Dans la première ville, un élu du nom de Amadou Bah et appartenant au parti politique UFDG est accusé de proférer des injures à l’endroit de la notabilité de la cité des agrumes. Conséquence directe de ce crime de « lest majesté », c’est la réaction virulente de l’imam Ratib qui aurait déclaré que cet élu de l’UFDG ne sera pas maire dans la cité sous prétexte qu’il « serait étranger ».
El Mamoudou Camara puisqu’il s’agit de lui est traité de tous les petits noms d’oiseau par les partisans de l’UFDG sur les réseaux sociaux, dans les radios privées et autres débats à caractère ethnique.
Le principal parti d’opposition, l’UFDG est sorti de son gong pour déclarer haut et fort que la Guinée n’appartient pas à une ethnie ou une région. Ce n’est pas tout car une plainte serait même portée contre le religieux au tribunal de Kindia. Soit.
Dans la préfecture de Dubréka, la désignation du chef de quartier de Toumaniah pour être à la tête du conseil communal est loin de faire l’unanimité. Des jeunes en colère ont manifesté depuis le rond-point de Km5 jusqu’au centre-ville de Dubréka pour désapprouver le choix porté sur la personne de El Mamy Sény Bangoura, chef de quartier de Toumaniah qui figure sur la liste du RPG. Justement, c’est le parti présidentiel qui a remporté les élections communales à Dubréka.
Ce n’est pas tout car les jeunes en colère ont aussi barricadé le portail de la mairie pour empêcher que les élus n’entrent.
Ce mercredi, le chef coutumier de la ville ou le Sotikèmo, El Momo Damba rencontre les jeunes pour aplanir le différend.
A la lumière de ce qui précède, tout porte à croire que la Guinée n’est pas loin de la guerre ethnique avec le débat qui s’éternise.
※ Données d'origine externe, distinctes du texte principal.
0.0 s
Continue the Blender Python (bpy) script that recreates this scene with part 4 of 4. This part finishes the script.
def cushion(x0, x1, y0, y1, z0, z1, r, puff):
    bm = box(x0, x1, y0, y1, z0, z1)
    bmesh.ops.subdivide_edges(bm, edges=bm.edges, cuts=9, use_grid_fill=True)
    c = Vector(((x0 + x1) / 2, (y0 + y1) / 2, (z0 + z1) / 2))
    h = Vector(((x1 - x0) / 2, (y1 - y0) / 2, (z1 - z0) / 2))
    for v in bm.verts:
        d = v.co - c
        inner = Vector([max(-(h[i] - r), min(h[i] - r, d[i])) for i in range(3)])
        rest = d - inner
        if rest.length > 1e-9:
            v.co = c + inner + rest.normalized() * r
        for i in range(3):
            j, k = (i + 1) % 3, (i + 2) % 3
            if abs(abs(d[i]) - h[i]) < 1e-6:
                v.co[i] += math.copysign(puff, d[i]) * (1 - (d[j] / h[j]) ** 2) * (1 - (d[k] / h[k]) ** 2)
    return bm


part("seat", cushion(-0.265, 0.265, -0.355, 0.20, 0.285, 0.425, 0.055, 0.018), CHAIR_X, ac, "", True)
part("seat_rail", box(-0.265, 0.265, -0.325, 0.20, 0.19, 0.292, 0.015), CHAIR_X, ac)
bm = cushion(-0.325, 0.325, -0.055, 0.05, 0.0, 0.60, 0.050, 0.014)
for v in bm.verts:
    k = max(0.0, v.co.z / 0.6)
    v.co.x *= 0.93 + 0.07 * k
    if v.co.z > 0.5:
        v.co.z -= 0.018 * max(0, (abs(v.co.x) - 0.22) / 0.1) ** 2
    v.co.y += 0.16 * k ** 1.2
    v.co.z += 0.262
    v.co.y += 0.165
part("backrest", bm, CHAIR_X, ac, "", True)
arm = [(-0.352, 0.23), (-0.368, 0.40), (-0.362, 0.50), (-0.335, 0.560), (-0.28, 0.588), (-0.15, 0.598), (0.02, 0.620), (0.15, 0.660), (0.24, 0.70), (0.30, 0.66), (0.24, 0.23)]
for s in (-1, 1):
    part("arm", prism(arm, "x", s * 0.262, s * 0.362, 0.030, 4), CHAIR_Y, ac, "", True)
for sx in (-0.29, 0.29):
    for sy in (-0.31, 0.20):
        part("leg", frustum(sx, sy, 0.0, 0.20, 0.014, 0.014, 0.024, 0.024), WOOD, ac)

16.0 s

Le sermon tenu mardi par l’imam Ratib de la grande mosquée Fayçal de Conakry lors de la fête de l’Aid El Kébir illustre parfaitement cette situation et l’état d’âme des guinéens.

A propos, l’analyse du Bâtonnier de l’ordre des avocats de Guinée, Me Mohamed Traoré reste d’actualité. Lisez plutôt.
En Guinée, le règlement du contentieux électoral relève de la compétence des juridictions, les Tribunaux de Première Instance pour les élections locales et la Cour constitutionnelle pour les élections nationales.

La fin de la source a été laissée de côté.